Sarah would like to broaden her horizons, as well as showcasing her own farm

Looking ahead

As well as showcasing her own farm, Sarah has ambitions to broaden her own horizons, having only had a handful of opportunities to share her experiences with those working in other locations.

“I learnt a lot when I spent five weeks at Kishorn in the fallow period before the previous crop – you do things a certain way then you go to another farm and see they do things a little differently, which might work on your own farm.
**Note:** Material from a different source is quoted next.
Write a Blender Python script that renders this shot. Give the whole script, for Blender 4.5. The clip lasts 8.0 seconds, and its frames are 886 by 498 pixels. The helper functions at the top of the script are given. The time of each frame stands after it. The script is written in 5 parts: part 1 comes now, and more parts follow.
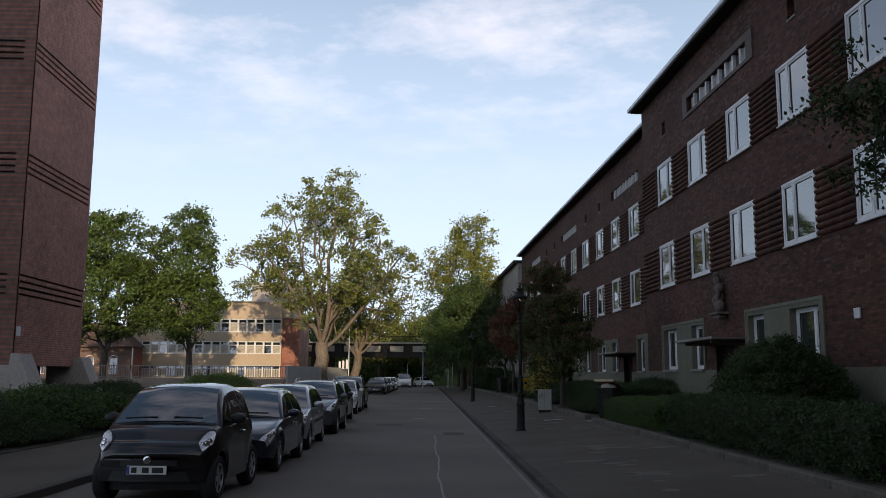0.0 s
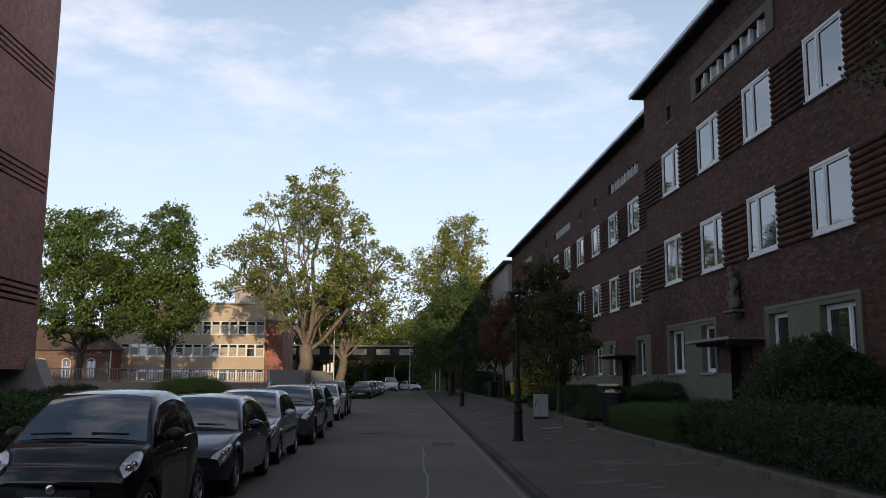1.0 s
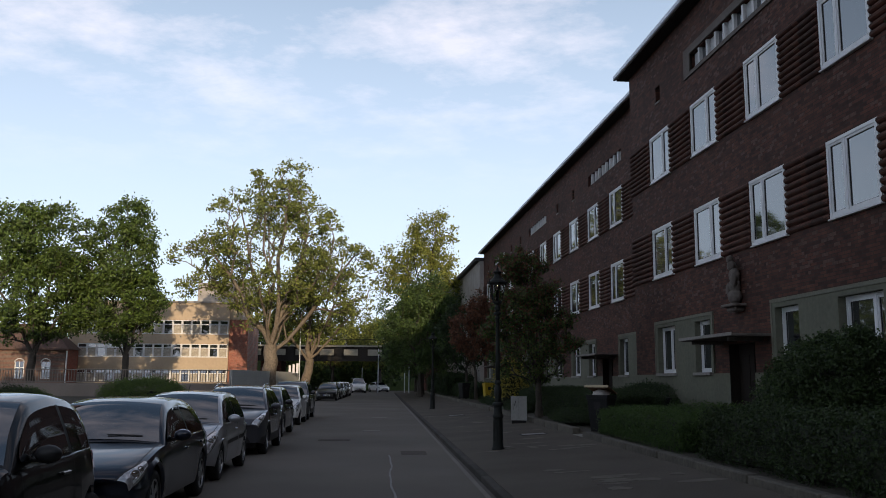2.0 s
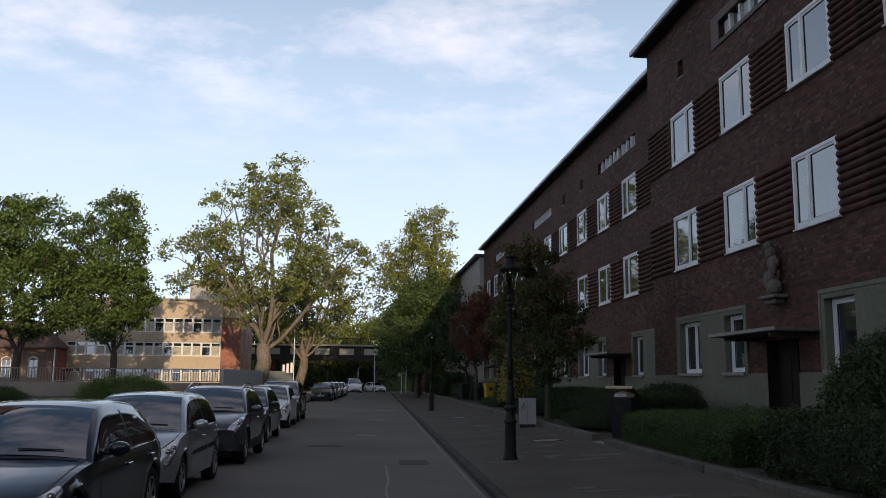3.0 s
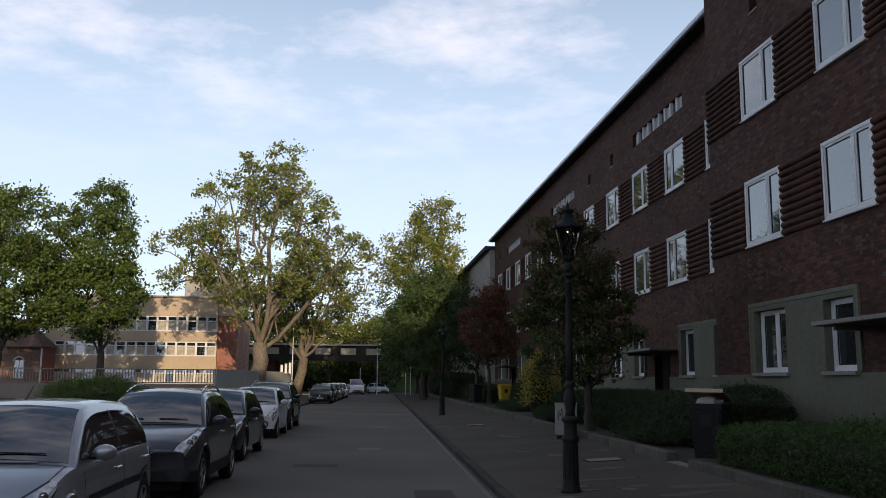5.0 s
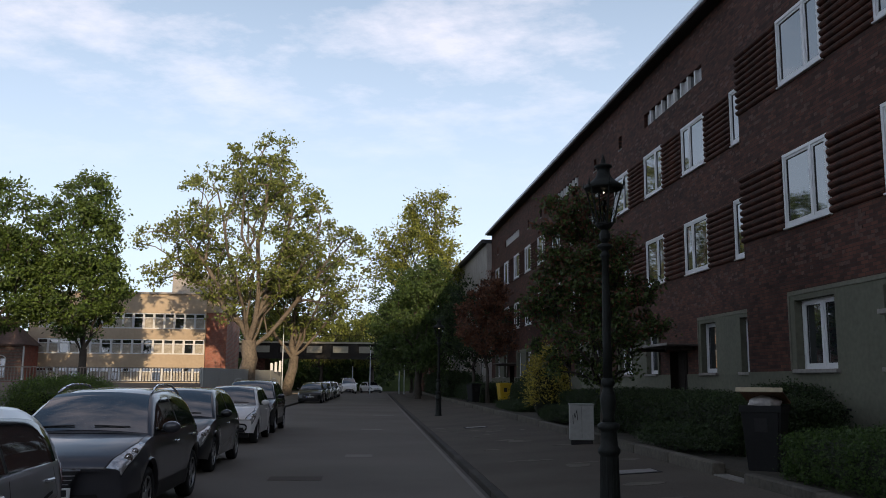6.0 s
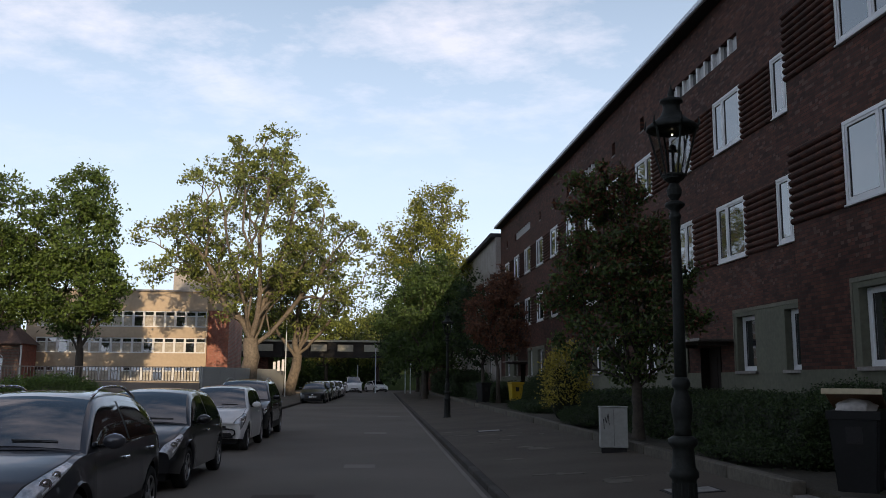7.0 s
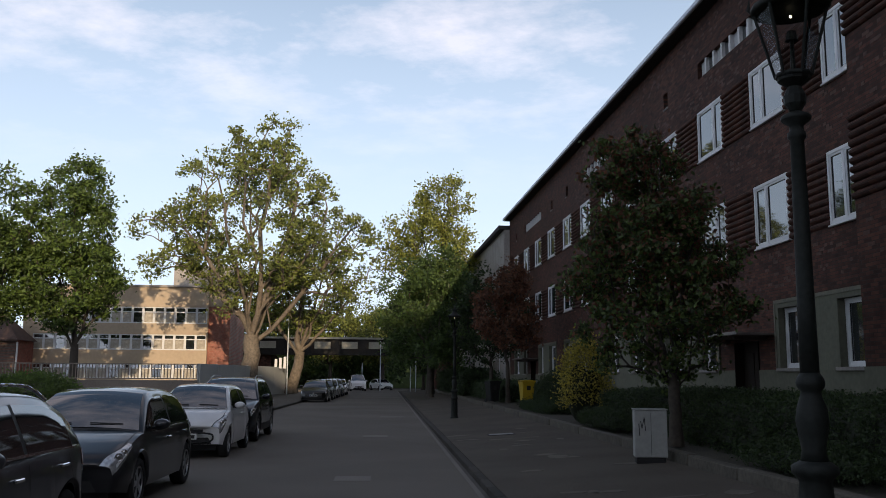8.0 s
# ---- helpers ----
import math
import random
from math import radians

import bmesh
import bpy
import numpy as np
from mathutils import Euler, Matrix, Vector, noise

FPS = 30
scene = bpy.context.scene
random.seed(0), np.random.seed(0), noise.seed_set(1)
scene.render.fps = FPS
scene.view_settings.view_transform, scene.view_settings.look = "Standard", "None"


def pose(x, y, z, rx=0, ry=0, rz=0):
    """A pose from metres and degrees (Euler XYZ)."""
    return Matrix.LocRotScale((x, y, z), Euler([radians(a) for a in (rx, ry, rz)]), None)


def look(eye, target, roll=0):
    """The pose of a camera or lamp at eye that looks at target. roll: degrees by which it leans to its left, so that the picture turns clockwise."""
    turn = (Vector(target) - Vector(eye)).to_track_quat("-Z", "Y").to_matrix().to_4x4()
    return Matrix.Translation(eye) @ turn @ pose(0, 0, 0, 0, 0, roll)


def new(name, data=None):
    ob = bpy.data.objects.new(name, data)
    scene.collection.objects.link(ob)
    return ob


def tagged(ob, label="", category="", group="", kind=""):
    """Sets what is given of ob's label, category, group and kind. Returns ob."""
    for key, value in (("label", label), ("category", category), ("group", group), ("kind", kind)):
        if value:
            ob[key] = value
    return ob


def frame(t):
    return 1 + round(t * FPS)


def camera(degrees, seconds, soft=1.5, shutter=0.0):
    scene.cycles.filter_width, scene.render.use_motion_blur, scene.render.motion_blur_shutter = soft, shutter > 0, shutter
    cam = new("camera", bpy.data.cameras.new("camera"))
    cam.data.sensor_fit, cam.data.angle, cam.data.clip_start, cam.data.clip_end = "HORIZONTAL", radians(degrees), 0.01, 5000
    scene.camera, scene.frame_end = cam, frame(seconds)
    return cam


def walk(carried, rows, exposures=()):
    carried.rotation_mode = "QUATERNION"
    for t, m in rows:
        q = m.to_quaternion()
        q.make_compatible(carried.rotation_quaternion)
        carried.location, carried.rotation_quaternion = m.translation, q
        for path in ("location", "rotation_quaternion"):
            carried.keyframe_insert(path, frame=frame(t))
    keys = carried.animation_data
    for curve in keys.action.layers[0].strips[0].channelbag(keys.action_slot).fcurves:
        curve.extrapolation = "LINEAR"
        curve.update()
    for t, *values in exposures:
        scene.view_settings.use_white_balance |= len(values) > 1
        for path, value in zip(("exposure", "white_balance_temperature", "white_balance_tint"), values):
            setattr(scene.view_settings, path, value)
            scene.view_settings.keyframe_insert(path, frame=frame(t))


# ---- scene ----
cam = camera(54.0, 8.0, soft=0.7)
PATH = [
    (0, (-0.228, 3.813, 1.683), (-0.14, 5.79, 1.972), 0.3),
    (0.5, (-0.206, 5.107, 1.698), (-0.109, 7.083, 1.99), 0.4),
    (1, (-0.157, 6.364, 1.696), (-0.04, 8.338, 1.993), 0.3),
    (1.5, (-0.094, 7.646, 1.698), (0.047, 9.619, 1.995), 0.3),
    (2, (-0.043, 8.956, 1.684), (0.144, 10.925, 1.984), 0.3),
    (3.5, (0.056, 12.796, 1.67), (0.25, 14.764, 1.971), 0.5),
    (4, (0.032, 14.084, 1.673), (0.22, 16.052, 1.975), 0.6),
    (4.5, (0.053, 15.273, 1.68), (0.236, 17.241, 1.983), 0.5),
    (6, (0.2, 19.103, 1.664), (0.404, 21.07, 1.964), 0.4),
    (6.5, (0.264, 20.366, 1.672), (0.461, 22.334, 1.97), 0.4),
    (7, (0.332, 21.547, 1.681), (0.523, 23.515, 1.978), 0.3),
    (7.5, (0.438, 22.812, 1.665), (0.621, 24.782, 1.96), 0.3),
    (8, (0.555, 24.078, 1.67), (0.732, 26.049, 1.963), 0.4),
]
walk(cam, [(t, look(eye, target, roll)) for t, eye, target, roll in PATH], ((0.0, 0.44, 7100, 11), (8.0, 0.44, 7100, 11)))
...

But it’s difficult for me to leave this farm because it’s so demanding and we only had six and a half weeks to get the site ready before this current crop,” she explains.

Her trips to management meetings have, however, enabled her to appreciate the context of her day-to-day work.

“The business side to what we do isn’t really promoted enough at farm level, but that’s starting to change and I’d like to take one member of staff to the monthly management meetings so they can see what we’re growing the fish for – it’s important to see the bigger picture,” Sarah reflects.

Ever the perfectionist, however, her top priority is to improve the performance at the Summer Isles even more.

“Progression is a big thing for me, but this farm still challenges me enough and I still think I can improve things here. It’s not till I can work it inside out that I’ll start thinking about the next step,” she says.

In the meantime, the fortunes of the Summer Isles farms are in good hands and – much like Tanera Mòr itself, whose crumbling cottages are currently undergoing a major upgrade – pride in the farm has been restored.